Begin RECORDED DATA
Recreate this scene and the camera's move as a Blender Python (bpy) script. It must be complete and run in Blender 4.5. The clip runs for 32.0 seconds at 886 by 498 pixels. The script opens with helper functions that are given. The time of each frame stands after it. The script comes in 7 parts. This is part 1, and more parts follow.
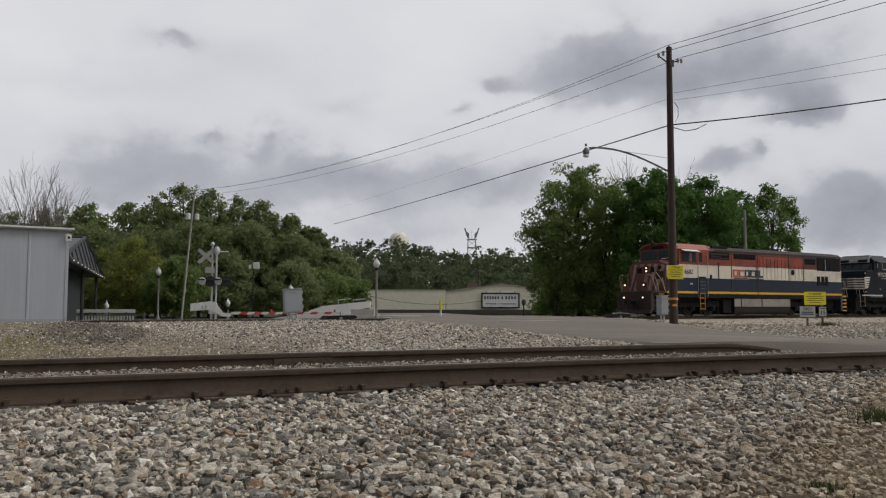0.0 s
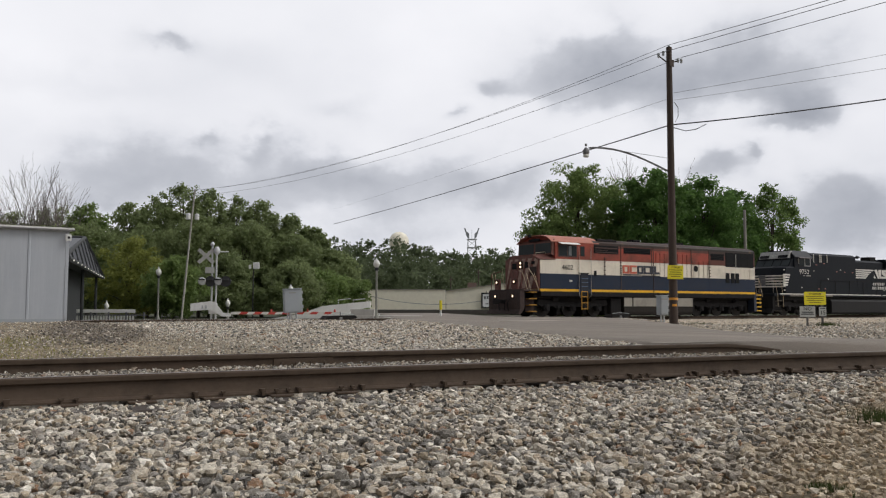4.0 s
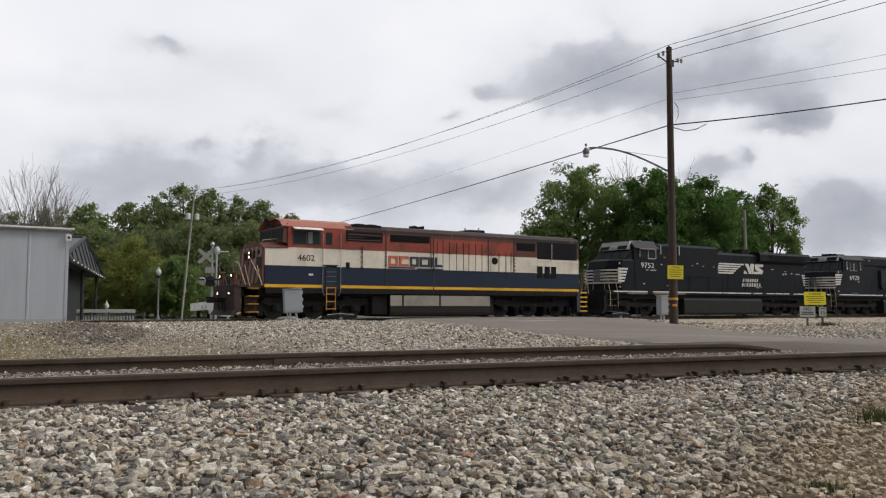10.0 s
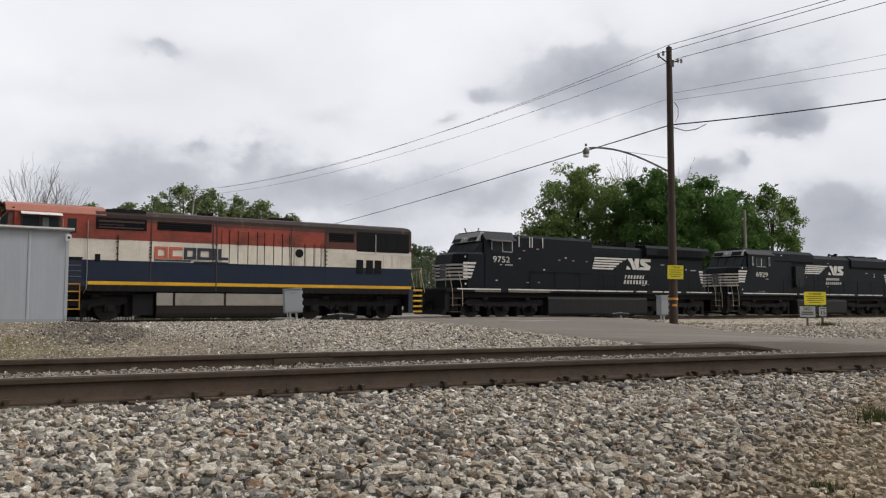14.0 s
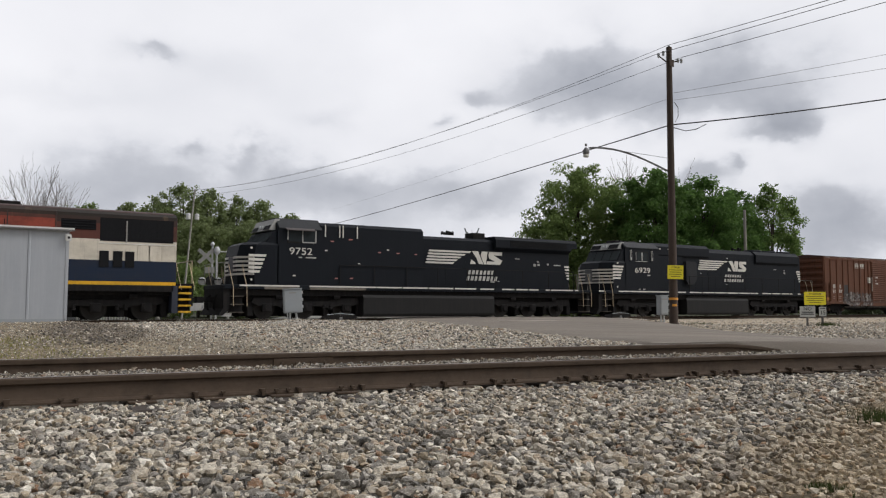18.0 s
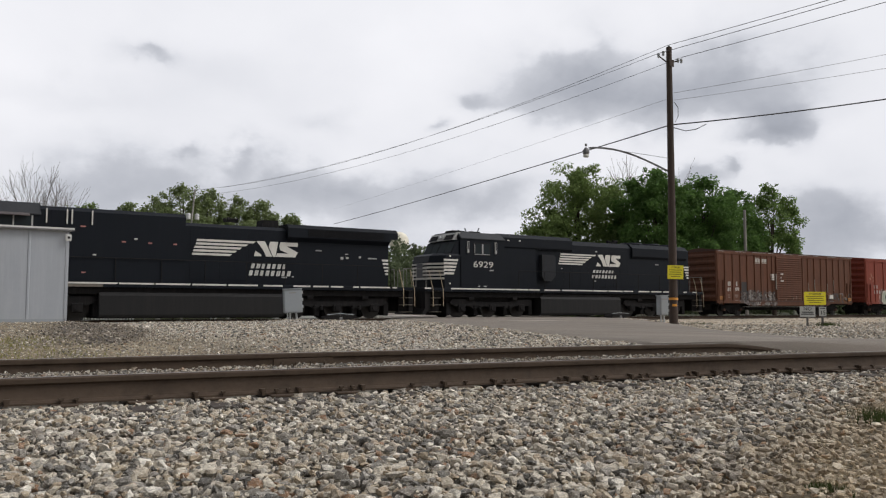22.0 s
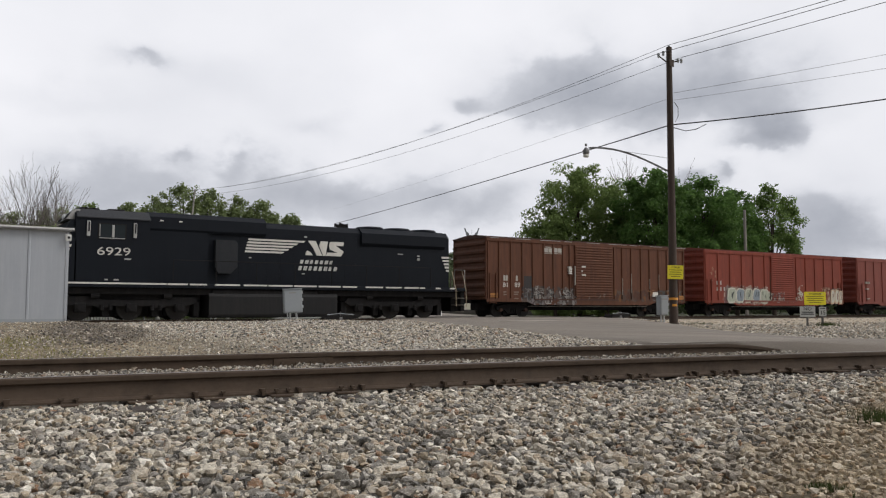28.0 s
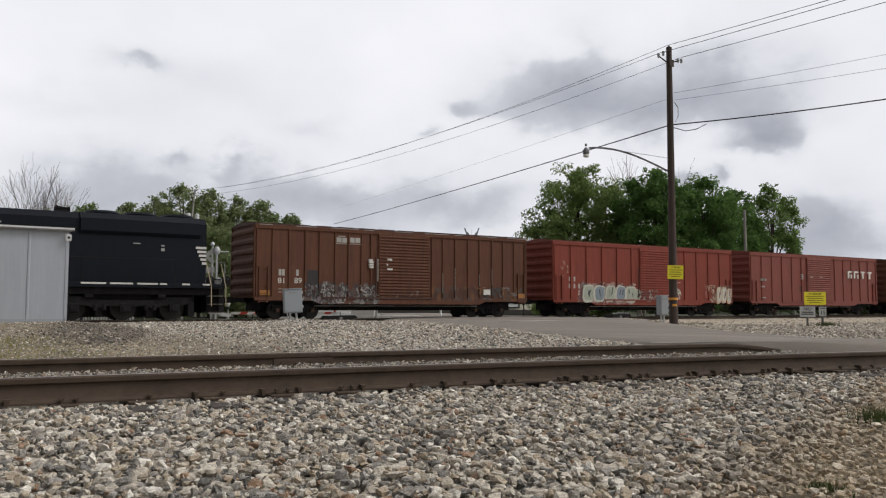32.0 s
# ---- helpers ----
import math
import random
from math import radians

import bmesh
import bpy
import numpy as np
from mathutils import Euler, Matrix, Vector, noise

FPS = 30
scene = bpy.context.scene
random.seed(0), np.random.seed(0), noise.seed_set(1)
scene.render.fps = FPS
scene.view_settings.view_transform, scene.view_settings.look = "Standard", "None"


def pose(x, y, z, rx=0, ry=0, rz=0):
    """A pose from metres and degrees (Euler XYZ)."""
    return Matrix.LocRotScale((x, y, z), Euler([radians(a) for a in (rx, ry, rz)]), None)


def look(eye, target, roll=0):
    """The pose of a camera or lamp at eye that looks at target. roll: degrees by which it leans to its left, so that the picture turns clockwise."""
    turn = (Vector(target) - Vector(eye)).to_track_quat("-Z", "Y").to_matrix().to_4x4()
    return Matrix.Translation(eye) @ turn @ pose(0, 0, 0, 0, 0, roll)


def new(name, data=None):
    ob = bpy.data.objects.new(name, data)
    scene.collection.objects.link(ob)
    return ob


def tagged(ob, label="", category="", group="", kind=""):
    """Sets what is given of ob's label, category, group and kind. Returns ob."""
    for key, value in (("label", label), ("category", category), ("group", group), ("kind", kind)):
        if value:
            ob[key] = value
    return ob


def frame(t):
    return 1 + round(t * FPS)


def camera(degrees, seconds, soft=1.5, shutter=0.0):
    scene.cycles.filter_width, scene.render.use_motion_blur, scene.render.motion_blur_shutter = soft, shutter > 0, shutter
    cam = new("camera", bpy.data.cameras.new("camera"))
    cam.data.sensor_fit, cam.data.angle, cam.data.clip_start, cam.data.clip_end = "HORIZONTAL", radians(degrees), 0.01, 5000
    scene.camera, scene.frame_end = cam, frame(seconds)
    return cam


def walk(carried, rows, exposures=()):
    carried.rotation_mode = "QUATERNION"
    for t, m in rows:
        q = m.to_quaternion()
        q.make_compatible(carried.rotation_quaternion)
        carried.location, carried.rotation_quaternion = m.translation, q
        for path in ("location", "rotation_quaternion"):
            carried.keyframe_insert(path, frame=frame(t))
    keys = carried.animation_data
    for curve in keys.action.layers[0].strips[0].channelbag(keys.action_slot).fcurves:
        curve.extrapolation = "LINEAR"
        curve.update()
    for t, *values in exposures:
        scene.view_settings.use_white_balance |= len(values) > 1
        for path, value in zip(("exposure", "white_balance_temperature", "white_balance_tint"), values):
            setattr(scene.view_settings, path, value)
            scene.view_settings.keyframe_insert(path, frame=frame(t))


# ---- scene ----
End RECORDED DATA
**WHAT YOU SHOULD DO**
Every line is to be duplicated exactly, though pictures stay out.

**THE REPLY**
Recreate this scene and the camera's move as a Blender Python (bpy) script. It must be complete and run in Blender 4.5. The clip runs for 32.0 seconds at 886 by 498 pixels. The script opens with helper functions that are given. The time of each frame stands after it. The script comes in 7 parts. This is part 1, and more parts follow.
0.0 s
4.0 s
10.0 s
14.0 s
18.0 s
22.0 s
28.0 s
32.0 s
# ---- helpers ----
import math
import random
from math import radians

import bmesh
import bpy
import numpy as np
from mathutils import Euler, Matrix, Vector, noise

FPS = 30
scene = bpy.context.scene
random.seed(0), np.random.seed(0), noise.seed_set(1)
scene.render.fps = FPS
scene.view_settings.view_transform, scene.view_settings.look = "Standard", "None"


def pose(x, y, z, rx=0, ry=0, rz=0):
    """A pose from metres and degrees (Euler XYZ)."""
    return Matrix.LocRotScale((x, y, z), Euler([radians(a) for a in (rx, ry, rz)]), None)


def look(eye, target, roll=0):
    """The pose of a camera or lamp at eye that looks at target. roll: degrees by which it leans to its left, so that the picture turns clockwise."""
    turn = (Vector(target) - Vector(eye)).to_track_quat("-Z", "Y").to_matrix().to_4x4()
    return Matrix.Translation(eye) @ turn @ pose(0, 0, 0, 0, 0, roll)


def new(name, data=None):
    ob = bpy.data.objects.new(name, data)
    scene.collection.objects.link(ob)
    return ob


def tagged(ob, label="", category="", group="", kind=""):
    """Sets what is given of ob's label, category, group and kind. Returns ob."""
    for key, value in (("label", label), ("category", category), ("group", group), ("kind", kind)):
        if value:
            ob[key] = value
    return ob


def frame(t):
    return 1 + round(t * FPS)


def camera(degrees, seconds, soft=1.5, shutter=0.0):
    scene.cycles.filter_width, scene.render.use_motion_blur, scene.render.motion_blur_shutter = soft, shutter > 0, shutter
    cam = new("camera", bpy.data.cameras.new("camera"))
    cam.data.sensor_fit, cam.data.angle, cam.data.clip_start, cam.data.clip_end = "HORIZONTAL", radians(degrees), 0.01, 5000
    scene.camera, scene.frame_end = cam, frame(seconds)
    return cam


def walk(carried, rows, exposures=()):
    carried.rotation_mode = "QUATERNION"
    for t, m in rows:
        q = m.to_quaternion()
        q.make_compatible(carried.rotation_quaternion)
        carried.location, carried.rotation_quaternion = m.translation, q
        for path in ("location", "rotation_quaternion"):
            carried.keyframe_insert(path, frame=frame(t))
    keys = carried.animation_data
    for curve in keys.action.layers[0].strips[0].channelbag(keys.action_slot).fcurves:
        curve.extrapolation = "LINEAR"
        curve.update()
    for t, *values in exposures:
        scene.view_settings.use_white_balance |= len(values) > 1
        for path, value in zip(("exposure", "white_balance_temperature", "white_balance_tint"), values):
            setattr(scene.view_settings, path, value)
            scene.view_settings.keyframe_insert(path, frame=frame(t))


# ---- scene ----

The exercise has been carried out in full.